**Task**
Of all the lines in the records below, how many hold the word "parts"? Give the number alone.

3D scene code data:
-------------------------

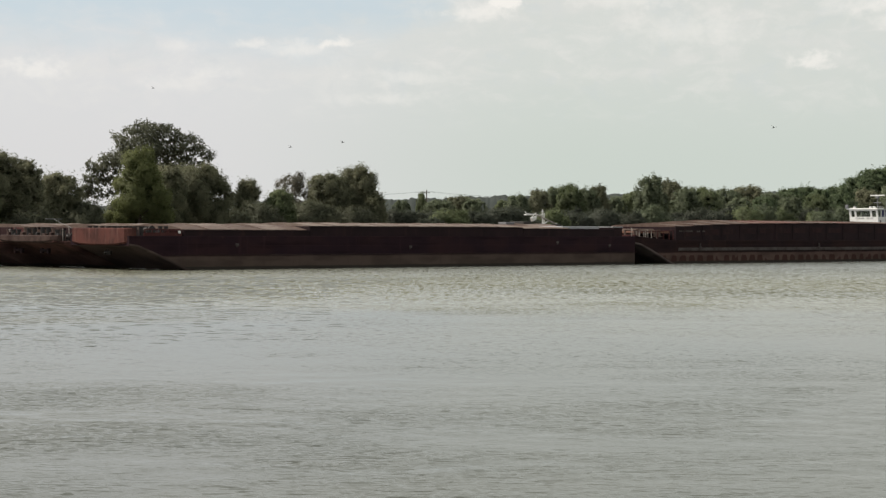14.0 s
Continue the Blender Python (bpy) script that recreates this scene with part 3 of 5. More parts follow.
def near_front_barge():
    root = thing("cargo_barge", "long rusty plum-coloured cargo barge with a faded red bow plate", "barge", group="barges of the convoy")
    L = 58.95
    bm = hull_mesh(L, BEAM, 2.75, 6.1, 1.95, pinch=0.35)
    bmesh.ops.translate(bm, verts=bm.verts, vec=(0.65, 0, 0))
    part("hull", bm, HULL_A, root)
    bow_plate(root, BEAM, 1.95, 3.36, RED_PLATE, 0.28, 0.56, 0.3)
    # bulwark wings behind the plate
    bm = bmesh.new()
    box(bm, 1.9, 5.5, 0.10, 0.22, 2.72, 3.0)
    part("bulwark", bm, COAMING_RED, root)
    bm = box(bmesh.new(), 1.9, 5.5, BEAM - 0.22, BEAM - 0.10, 2.72, 3.0)
    part("bulwark", bm, COAMING_RED, root)
    for x in (2.0, 2.7, 3.5, 4.3, 5.1):
        post(root, x, 0.16, 2.98, 0.28, COAMING_RED, 0.05)
    bm = tube(bmesh.new(), (2.0, 0.16, 3.28), (5.4, 0.16, 3.25), 0.045)
    part("rail", bm, COAMING_RED, root)
    for x, y in ((2.1, 1.5), (2.2, 3.4), (2.1, 5.2), (2.2, 7.4), (2.1, 9.5), (4.2, 1.0), (4.2, 9.9)):
        bollard(root, x, y, 2.75, IRON_DARK, 0.7)
    winch(root, 3.9, 3.2, 2.75)
    winch(root, 4.0, 7.4, 2.75)
    # anchor in its pocket on the bow
    bm = tube(bmesh.new(), (1.4, 5.1, 1.4), (1.4, 5.9, 1.4), 0.08)
    tube(bm, (1.4, 5.5, 1.65), (1.4, 5.5, 1.2), 0.07)
    box(bm, 1.32, 1.55, 4.98, 5.12, 1.2, 1.5, 0.03), box(bm, 1.32, 1.55, 5.88, 6.02, 1.2, 1.5, 0.03)
    part("anchor", bm, IRON_DARK, root)
    # red locker and lamp at the fore end of the hold
    bm = box(bmesh.new(), 4.2, 5.6, 0.28, 0.9, 2.74, 3.2, 0.04)
    part("locker", bm, COAMING_RED, root)
    bm = box(bmesh.new(), 5.15, 5.4, 0.08, 0.26, 2.92, 3.14, 0.05)
    part("lamp", bm, WHITE, root, "small white lamp")
    coaming(root, 5.7, 18.6, BEAM, 2.72, 3.22)
    coaming(root, 18.65, 44.1, BEAM, 2.72, 3.58)
    coaming(root, 44.15, 56.7, BEAM, 2.72, 3.47)
    xs = [5.8, 8.4, 11.2, 14.0, 16.4, 18.6]
    for i, (a, b) in enumerate(zip(xs, xs[1:])):
        cover(root, a, b - 0.03, BEAM, 3.22 + 0.02 * (i % 2), 3.67 + 0.05 * (i % 2), COVER_TAN if i % 2 else COVER_BROWN)
    n = 9
    for i in range(n):
        a = 18.7 + 25.3 * i / n
        cover(root, a, a + 25.3 / n - 0.03, BEAM, 3.58 + 0.015 * (i % 2), 3.84 + 0.03 * (i % 2) - 0.008 * i, COVER_TAN)
    for i in range(3):
        a = 44.2 + 2.2 * i
        cover(root, a, a + 2.15, BEAM, 3.47, 3.62 + 0.03 * (i % 2), COVER_TAN)
    bm = box(bmesh.new(), 51.2, 56.4, 2.2, 6.2, 3.44, 3.72, 0.05)
    part("tarpaulin", bm, GREY_LIGHT, root, "light grey folded tarpaulin")
    bm = box(bmesh.new(), 56.9, 58.2, 0.5, 3.2, 2.74, 3.62, 0.05)
    part("deck_locker", bm, COAMING, root)
    bm = box(bmesh.new(), 56.85, 58.25, 0.45, 3.25, 3.62, 3.70, 0.02)
    part("locker_lid", bm, GREY_LIGHT, root, "pale flat locker lid")
    for x, y in ((57.4, 4.6), (57.4, 9.6), (59.0, 6.5)):
        bollard(root, x, y, 2.75, IRON_RUST, 0.6)
    post(root, 59.35, 0.3, 2.75, 0.8, IRON_PALE, 0.04)
    # fittings on the side
    for x, z in ((10.9, 2.05), (29.9, 1.83), (48.6, 2.2), (55.9, 1.9)):
        bm = box(bmesh.new(), x - 0.14, x + 0.2, -0.06, 0.02, z - 0.10, z + 0.08, 0.03)
        tube(bm, (x - 0.1, -0.08, z - 0.22), (x + 0.06, -0.08, z - 0.1), 0.04)
        part("side_fitting", bm, STRAKE, root, "pale scuffed mooring fitting")
    bm = box(bmesh.new(), 4.2, L + 0.9, -0.07, 0.03, 1.18, 1.28, 0.02)
    part("rubbing_strake", bm, HULL_A, root)
    bars(root, 8.0, 2.55, 0.0, (0.3, 0.25, -0.1, 0.3, 0.3), 0.16, PANEL)
    root.scale = (1, 0.838, 1)
    return aboard(root, -59.6, 0.0)


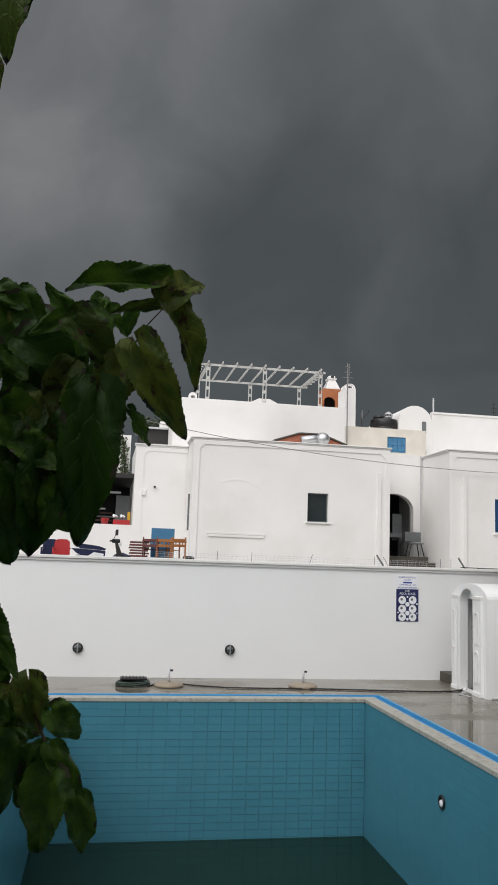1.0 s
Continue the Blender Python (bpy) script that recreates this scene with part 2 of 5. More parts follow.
def leaf_material(name, deep, light, dry, dry_from=0.62):
    """A leaf: pale veins, blotches of yellow, dry brown edges here and there."""
    m = bpy.data.materials.new(name)
    m.use_nodes = True
    n, l = m.node_tree.nodes, m.node_tree.links
    bsdf = n["Principled BSDF"]
    tc = n.new("ShaderNodeTexCoord")
    info = n.new("ShaderNodeObjectInfo")
    offset = n.new("ShaderNodeVectorMath")
    offset.operation = "ADD"
    l.new(tc.outputs["Object"], offset.inputs[0])
    l.new(info.outputs["Location"], offset.inputs[1])
    t1 = n.new("ShaderNodeTexNoise")
    t1.inputs["Scale"].default_value, t1.inputs["Detail"].default_value = 3.5, 5.0
    l.new(offset.outputs[0], t1.inputs["Vector"])
    mix = n.new("ShaderNodeMix")
    mix.data_type = "RGBA"
    mr = n.new("ShaderNodeMapRange")
    mr.inputs["From Min"].default_value, mr.inputs["From Max"].default_value = 0.35, 0.7
    l.new(t1.outputs["Fac"], mr.inputs["Value"])
    sh = n.new("ShaderNodeMath")
    sh.operation = "MULTIPLY"
    l.new(mr.outputs["Result"], sh.inputs[0])
    l.new(info.outputs["Random"], sh.inputs[1])
    l.new(sh.outputs[0], mix.inputs[0])
    mix.inputs[6].default_value, mix.inputs[7].default_value = (*deep, 1), (*light, 1)
    t2 = n.new("ShaderNodeTexNoise")
    t2.inputs["Scale"].default_value, t2.inputs["Detail"].default_value = 5.0, 6.0
    l.new(offset.outputs[0], t2.inputs["Vector"])
    mr2 = n.new("ShaderNodeMapRange")
    mr2.inputs["From Min"].default_value, mr2.inputs["From Max"].default_value = dry_from, dry_from + 0.06
    l.new(t2.outputs["Fac"], mr2.inputs["Value"])
    mix2 = n.new("ShaderNodeMix")
    mix2.data_type = "RGBA"
    l.new(mr2.outputs["Result"], mix2.inputs[0])
    l.new(mix.outputs[2], mix2.inputs[6])
    mix2.inputs[7].default_value = (*dry, 1)
    # veins run from the midrib at a slant
    sep = n.new("ShaderNodeSeparateXYZ")
    l.new(tc.outputs["Object"], sep.inputs[0])
    ab = n.new("ShaderNodeMath")
    ab.operation = "ABSOLUTE"
    l.new(sep.outputs["X"], ab.inputs[0])
    sl = n.new("ShaderNodeMath")
    sl.operation = "MULTIPLY_ADD"
    l.new(ab.outputs[0], sl.inputs[0])
    sl.inputs[1].default_value = -0.8
    wob = n.new("ShaderNodeMath")
    wob.operation = "MULTIPLY_ADD"
    l.new(t1.outputs["Fac"], wob.inputs[0])
    wob.inputs[1].default_value = 0.22
    l.new(sep.outputs["Y"], wob.inputs[2])
    l.new(wob.outputs[0], sl.inputs[2])
    wv = n.new("ShaderNodeMath")
    wv.operation = "PINGPONG"
    l.new(sl.outputs[0], wv.inputs[0])
    wv.inputs[1].default_value = 0.11
    vein = n.new("ShaderNodeMapRange")
    vein.inputs["From Min"].default_value, vein.inputs["From Max"].default_value = 0.0, 0.012
    vein.inputs["To Min"].default_value, vein.inputs["To Max"].default_value = 1.0, 0.0
    l.new(wv.outputs[0], vein.inputs["Value"])
    rib = n.new("ShaderNodeMapRange")
    rib.inputs["From Min"].default_value, rib.inputs["From Max"].default_value = 0.004, 0.014
    rib.inputs["To Min"].default_value, rib.inputs["To Max"].default_value = 1.0, 0.0
    l.new(ab.outputs[0], rib.inputs["Value"])
    vm = n.new("ShaderNodeMath")
    vm.operation = "MAXIMUM"
    l.new(vein.outputs["Result"], vm.inputs[0])
    l.new(rib.outputs["Result"], vm.inputs[1])
    vs = n.new("ShaderNodeMath")
    vs.operation = "MULTIPLY"
    l.new(vm.outputs[0], vs.inputs[0])
    vs.inputs[1].default_value = 0.12
    mix3 = n.new("ShaderNodeMix")
    mix3.data_type = "RGBA"
    l.new(vs.outputs[0], mix3.inputs[0])
    l.new(mix2.outputs[2], mix3.inputs[6])
    mix3.inputs[7].default_value = (light[0] * 1.5, light[1] * 1.4, light[2] * 1.6, 1)
    l.new(mix3.outputs[2], bsdf.inputs["Base Color"])
    bsdf.inputs["Roughness"].default_value = 0.45
    bsdf.inputs["Specular IOR Level"].default_value = 0.2
    bp = n.new("ShaderNodeBump")
    bp.inputs["Strength"].default_value, bp.inputs["Distance"].default_value = 0.5, 0.02
    inv = n.new("ShaderNodeMath")
    inv.operation = "MULTIPLY_ADD"
    l.new(vm.outputs[0], inv.inputs[0])
    inv.inputs[1].default_value = -0.35
    l.new(t1.outputs["Fac"], inv.inputs[2])
    l.new(inv.outputs[0], bp.inputs["Height"])
    l.new(bp.outputs[0], bsdf.inputs["Normal"])
    # a thin leaf lets some light through
    trans = n.new("ShaderNodeBsdfTranslucent")
    l.new(mix3.outputs[2], trans.inputs["Color"])
    ms = n.new("ShaderNodeMixShader")
    ms.inputs[0].default_value = 0.28
    l.new(bsdf.outputs[0], ms.inputs[1])
    l.new(trans.outputs[0], ms.inputs[2])
    l.new(ms.outputs[0], n["Material Output"].inputs["Surface"])
    return m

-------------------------

**Response to the exercise**
2